2. A second objection taken to the judgment of the lower appellate Court is, that the plaintiffs'' right being admitted by the superior landlord, and the defendants having failed to prove their allegation, the lower appellate Court should not have interfered with the finding of the first Court; and a case Memrakhan Roy v. Ram Dhyan Misser 8 W.R. 324, was quoted to show that where the landlord had acknowledged the title of the claimant, the Court held that the onus was thrown upon the defendant to prove his title to the land. That case however is entirely different from the present one. For there both parties claimed the same lands from the same zamindar, and the zamindar having acknowledged the plaintiffs'' case and denied the case propounded by the defendant, the Court under those circumstances very properly decided that it was for the defendant to prove his case.

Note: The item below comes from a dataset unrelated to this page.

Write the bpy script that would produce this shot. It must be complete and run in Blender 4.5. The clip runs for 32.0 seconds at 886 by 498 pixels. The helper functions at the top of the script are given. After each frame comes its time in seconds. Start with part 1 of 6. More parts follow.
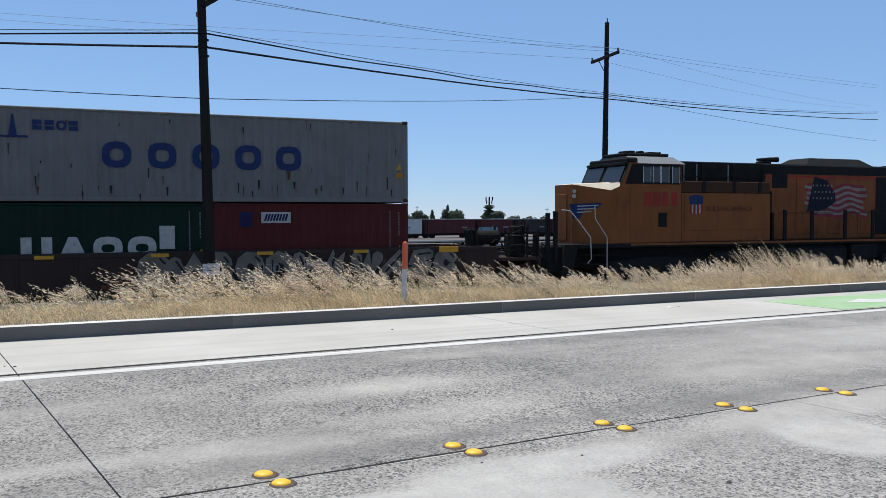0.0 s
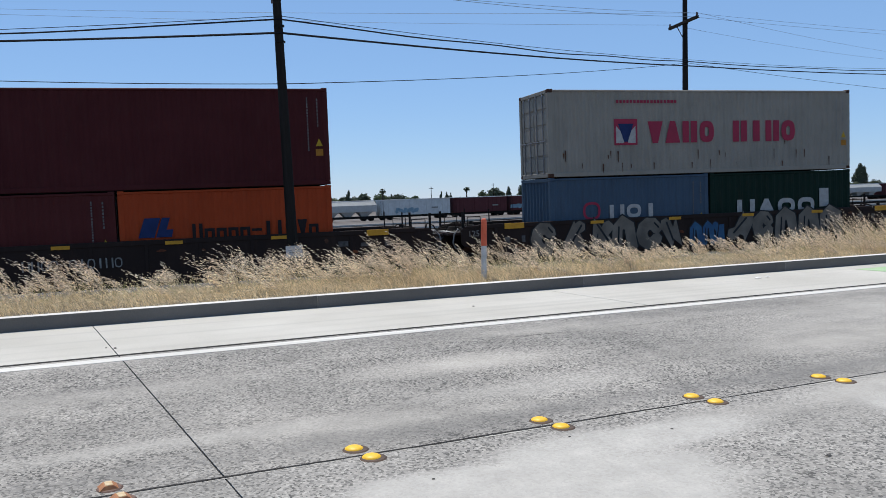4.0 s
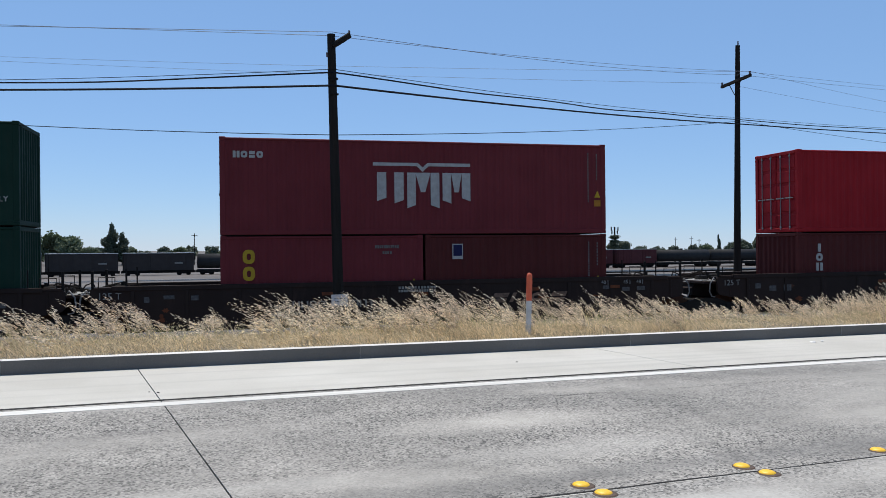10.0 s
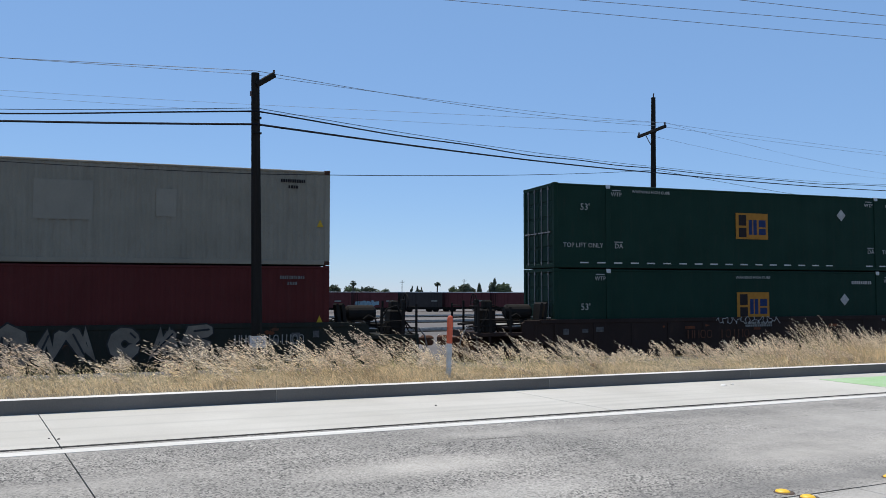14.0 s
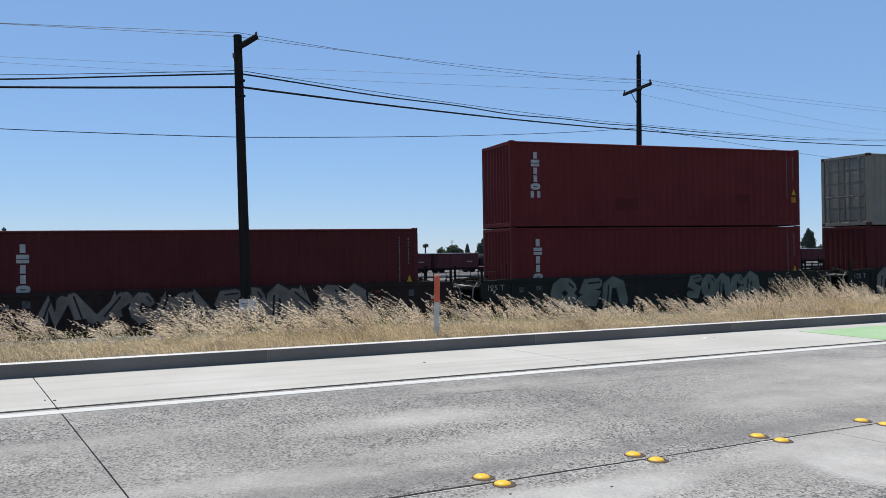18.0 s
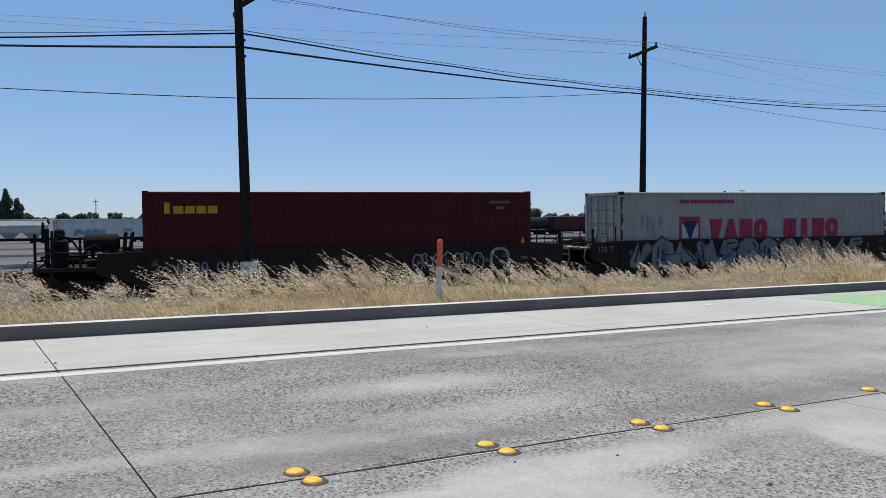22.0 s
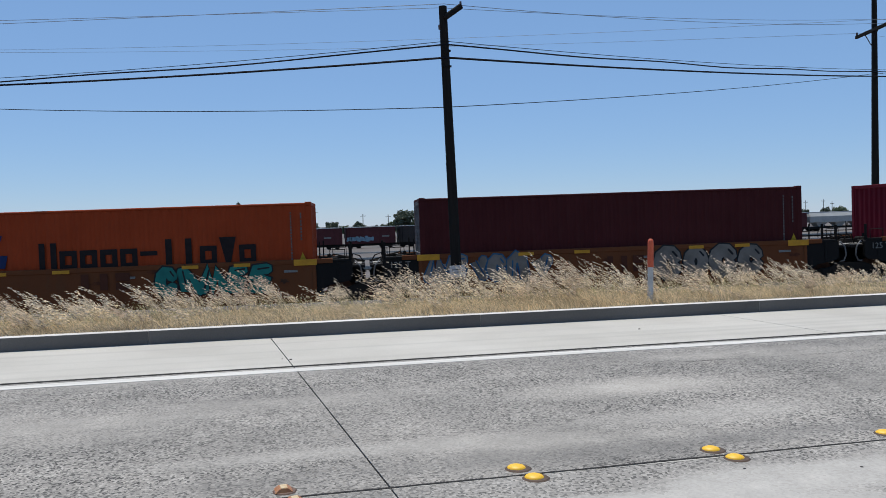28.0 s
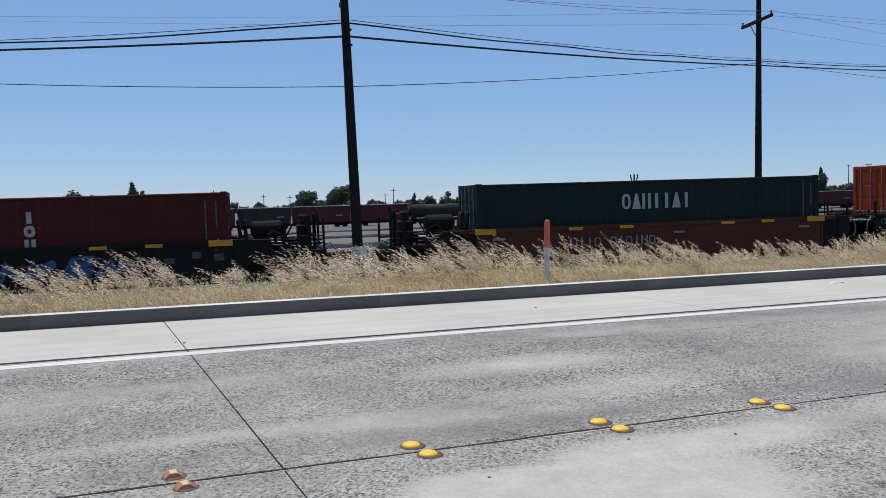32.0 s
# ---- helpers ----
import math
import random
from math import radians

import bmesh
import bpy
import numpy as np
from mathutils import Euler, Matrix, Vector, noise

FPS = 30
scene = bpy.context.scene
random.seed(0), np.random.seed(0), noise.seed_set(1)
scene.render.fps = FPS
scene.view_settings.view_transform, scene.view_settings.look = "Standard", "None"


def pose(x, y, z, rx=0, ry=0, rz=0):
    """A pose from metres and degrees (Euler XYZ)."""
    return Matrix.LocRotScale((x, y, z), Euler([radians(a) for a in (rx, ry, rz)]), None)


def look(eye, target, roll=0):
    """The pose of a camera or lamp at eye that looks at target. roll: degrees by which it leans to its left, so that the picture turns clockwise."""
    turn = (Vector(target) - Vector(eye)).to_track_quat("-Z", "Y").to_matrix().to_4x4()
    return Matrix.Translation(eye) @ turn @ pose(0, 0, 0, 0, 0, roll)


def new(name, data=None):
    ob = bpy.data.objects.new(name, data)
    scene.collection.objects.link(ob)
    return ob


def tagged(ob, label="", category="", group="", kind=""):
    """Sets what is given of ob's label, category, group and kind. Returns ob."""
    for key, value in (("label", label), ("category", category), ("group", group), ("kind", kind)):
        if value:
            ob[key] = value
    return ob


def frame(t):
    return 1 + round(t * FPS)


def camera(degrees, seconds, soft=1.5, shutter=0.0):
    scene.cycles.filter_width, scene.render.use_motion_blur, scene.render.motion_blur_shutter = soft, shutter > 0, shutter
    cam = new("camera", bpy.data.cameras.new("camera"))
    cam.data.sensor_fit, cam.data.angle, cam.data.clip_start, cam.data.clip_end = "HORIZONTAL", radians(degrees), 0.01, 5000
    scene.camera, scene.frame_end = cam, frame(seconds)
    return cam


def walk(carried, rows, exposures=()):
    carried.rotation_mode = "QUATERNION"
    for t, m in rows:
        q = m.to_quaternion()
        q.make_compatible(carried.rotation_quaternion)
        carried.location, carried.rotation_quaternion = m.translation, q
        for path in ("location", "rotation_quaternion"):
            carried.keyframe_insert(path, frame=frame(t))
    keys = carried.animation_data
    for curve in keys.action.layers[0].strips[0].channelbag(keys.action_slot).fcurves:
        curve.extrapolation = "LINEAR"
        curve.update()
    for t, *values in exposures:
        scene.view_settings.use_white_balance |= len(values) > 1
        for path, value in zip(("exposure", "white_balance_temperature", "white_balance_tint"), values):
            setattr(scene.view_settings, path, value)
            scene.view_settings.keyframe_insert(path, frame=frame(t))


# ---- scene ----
cam = camera(57.02, 32.0, soft=0.6)
PATH = [
    (0.0, pose(-0.018, -0.019, 1.421, 87.986, -0.475, -29.881)),
    (0.5, pose(-0.020, -0.016, 1.430, 87.544, -0.002, -28.834)),
    (1.0, pose(-0.009, -0.028, 1.413, 88.093, -0.638, -30.539)),
    (1.5, pose(0.013, -0.031, 1.415, 86.880, 0.185, -34.023)),
    (2.0, pose(-0.022, 0.005, 1.421, 87.219, 0.211, -26.089)),
    (2.5, pose(-0.031, 0.002, 1.426, 87.458, -0.176, -24.600)),
    (3.0, pose(-0.030, -0.013, 1.430, 87.999, -0.423, -24.823)),
    (3.5, pose(-0.018, -0.004, 1.417, 87.349, 0.556, -26.666)),
    (4.0, pose(-0.036, 0.000, 1.407, 86.457, 1.353, -24.526)),
    (4.5, pose(-0.065, -0.042, 1.410, 86.745, 0.983, -23.133)),
    (6.5, pose(0.015, 0.027, 1.412, 88.369, 0.881, -26.454)),
    (7.0, pose(0.011, 0.028, 1.418, 89.458, 0.324, -25.063)),
    (7.5, pose(0.014, 0.031, 1.421, 89.879, -0.239, -25.333)),
    (8.0, pose(0.023, 0.026, 1.380, 89.830, -0.041, -25.781)),
    (8.5, pose(0.034, 0.023, 1.407, 88.578, 0.694, -26.763)),
    (9.0, pose(-0.012, 0.012, 1.431, 89.454, 0.776, -23.030)),
    (9.5, pose(-0.017, 0.020, 1.432, 90.378, -0.120, -21.033)),
    (10.0, pose(0.001, 0.041, 1.425, 90.113, -0.128, -21.234)),
    (10.5, pose(0.029, 0.032, 1.420, 88.839, 1.052, -23.115)),
    (11.0, pose(0.025, 0.017, 1.414, 88.309, 0.693, -24.160)),
    (11.5, pose(0.029, 0.024, 1.418, 89.467, 1.573, -22.503)),
    (12.0, pose(0.033, 0.036, 1.399, 89.544, 2.772, -20.500)),
    (12.5, pose(0.018, 0.029, 1.405, 90.916, 3.134, -17.427)),
    (13.0, pose(0.011, -0.008, 1.416, 92.349, 1.320, -20.157)),
    (13.5, pose(0.046, 0.025, 1.419, 92.372, -0.106, -24.109)),
    (14.0, pose(0.047, 0.038, 1.433, 93.082, -0.728, -26.577)),
    (14.5, pose(0.017, 0.031, 1.429, 92.579, -0.172, -28.096)),
    (16.5, pose(0.056, -0.030, 1.405, 90.058, 1.249, -29.895)),
    (17.0, pose(0.050, -0.036, 1.411, 90.213, 1.065, -28.812)),
    (17.5, pose(0.017, -0.047, 1.411, 89.852, 0.953, -27.994)),
    (18.0, pose(0.006, -0.093, 1.405, 90.372, 0.198, -27.405)),
    (18.5, pose(0.023, -0.036, 1.416, 90.154, 0.332, -26.267)),
    (19.0, pose(0.024, -0.012, 1.420, 90.593, 0.610, -24.186)),
    (19.5, pose(0.021, -0.012, 1.406, 89.804, -0.736, -25.782)),
    (20.0, pose(0.010, -0.014, 1.415, 89.530, -0.435, -26.487)),
    (20.5, pose(0.028, -0.023, 1.412, 88.615, -0.131, -27.084)),
    (21.0, pose(0.041, -0.001, 1.395, 88.342, 0.232, -28.619)),
    (21.5, pose(0.033, 0.014, 1.408, 88.306, 0.044, -27.742)),
    (22.0, pose(0.036, 0.015, 1.412, 87.815, -0.193, -27.302)),
    (22.5, pose(0.029, 0.005, 1.427, 87.732, -0.079, -26.757)),
    (23.0, pose(0.023, 0.017, 1.412, 87.110, -0.285, -27.324)),
    (23.5, pose(-0.015, 0.026, 1.410, 87.213, -0.010, -21.830)),
    (24.0, pose(-0.027, -0.024, 1.403, 87.411, 0.487, -20.802)),
    (24.5, pose(-0.012, -0.007, 1.399, 85.845, 0.962, -22.047)),
    (25.0, pose(-0.006, -0.012, 1.391, 86.784, 1.381, -20.544)),
    (25.5, pose(-0.033, -0.001, 1.391, 86.842, 0.891, -17.368)),
    (27.5, pose(-0.051, 0.010, 1.390, 87.807, 1.253, -14.552)),
    (28.0, pose(-0.050, 0.006, 1.390, 88.201, 1.321, -13.170)),
    (28.5, pose(-0.038, 0.003, 1.393, 87.809, 1.380, -12.724)),
    (29.0, pose(-0.046, -0.007, 1.384, 87.479, 0.839, -12.550)),
    (29.5, pose(-0.032, 0.003, 1.382, 86.984, 0.849, -13.931)),
    (30.0, pose(-0.047, -0.000, 1.381, 87.392, 1.179, -13.280)),
    (30.5, pose(-0.050, -0.004, 1.388, 86.900, 0.017, -14.584)),
    (31.0, pose(-0.051, -0.010, 1.394, 87.159, 0.448, -15.529)),
    (31.5, pose(-0.021, 0.001, 1.394, 86.806, 0.254, -19.478)),
    (32.0, pose(-0.004, -0.020, 1.382, 86.737, 1.125, -19.932)),
]
walk(cam, PATH, exposures=[(0.0, 0.0), (17.5, 0.0), (20.0, -0.2), (32.0, -0.2)])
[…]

3. We think therefore that there are no grounds for interfering with the judgment of the lower appellate Court, and accordingly dismiss this appeal without costs, the opposite party not appearing in the case.
Markby, J.
4. I am of the same opinion. The facts of the case have not been very fully stated but, as I understand them, they appear to be shortly these; that the plaintiffs claim to recover possession of land from the defendants; the defendants admit that the tenure of certain lands which they formerly held has passed to the plaintiffs, but they deny that the particular lands in dispute were included in the tenure; they say they held these by another title, and that they did not therefore pass to the plaintiffs. The plaintiffs say that under these circumstances, they are entitled to a decree, unless the defendants can establish their allegation that these lands did not pass with the others.
5. The cases that have been quoted from the Weekly Reporter do not, as I understand them, lay down any general rule upon this subject. It appears to me that all the judgments are expressly confined to the peculiar circumstances of the cases under consideration. The Judges held that under the special circumstances of those cases it lay upon the defendants to substantiate the allegations made by them. But I conceive that no such special circumstances have been shown in this case. It is not shown that the lands which the plaintiffs now claim to take from the defendants were ever held by the defendants as part of that tenure which passed to the plaintiffs; it is not shown-that they were contiguous to any part of the lands which were the undisputed lands of the tenure, and there is no sort of reason why the defendants should not hold these lands now claimed which comprise their homestead, by a title wholly distinct from the tenure which was purchased by the plaintiffs.
6. But the case has been put upon another ground. It is contended that the defendants must know exactly what lands were comprised within their tenure and had passed to the plaintiffs; and this being peculiarly within their knowledge, the onus should be thrown upon them to prove whether the disputed lands were in their possession as portion of this tenure.
7. In support of this contention the vakeel for the appellants refers us to a passage in Taylor on Evidence, section 347, and I must admit that the principle there laid down, and which, when I heard it read, took me a good deal by surprise, does go pretty nearly to the extent, if not to the whole extent here contended for. But on referring to it I find that all the cases there quoted, except one of which I have not access to the full report, do not bear out the proposition laid down by Mr. Taylor. In all the cases except that one the plaintiff charges some wrongful acts done, and having established that the defendant had done some act which prima facie was wrongful, he then according to a well-known principle calls upon the defendant to show that the wrongful act was excused.
8. But on referring to another work on the same subject, best on Evidence, section 276, I find that the principle of law which Mr. Taylor has laid down is discussed at great length, and very great doubt is thrown upon it by that learned author. I think he might have gone further than express a doubt, for I find that in a case which he quotes it has been expressly repudiated. That was a case, where the plaintiff alleged that the defendant had hired a house from him, and had bound himself to keep the house insured from fire in some insurance office in or near London, and alleged forfeiture by breach of the said covenant. The plaintiff proved the contract, but produced no evidence of the omission to insure; but he relied upon the same supposed rule of law that has been relied upon in this case. Lord Denman, C.J., in delivering the judgment, distinctly repudiated any such doctrine. He says that "the proof may be difficult where the matter is peculiarly within the knowledge of the defendants; but that does not vary the rule of law." Doe d. Bridger v. Whitehead 8 A. and E. 571. It therefore seems to me that the principle laid down by Mr. Taylor is not a principle of law as it is administered in England, nor do I think that it is a correct principle here. I think that before the plaintiffs could turn the defendant out of possession, they were bound to show not only that some land passed to themselves from the defendants, but also some facts which would lead to the inference that this very land had so passed, and not having done so, I think there was no case for the defendants to answer. Under these circumstances I agree that the appeal must be dismissed, but without costs, the respondents not appearing in the case.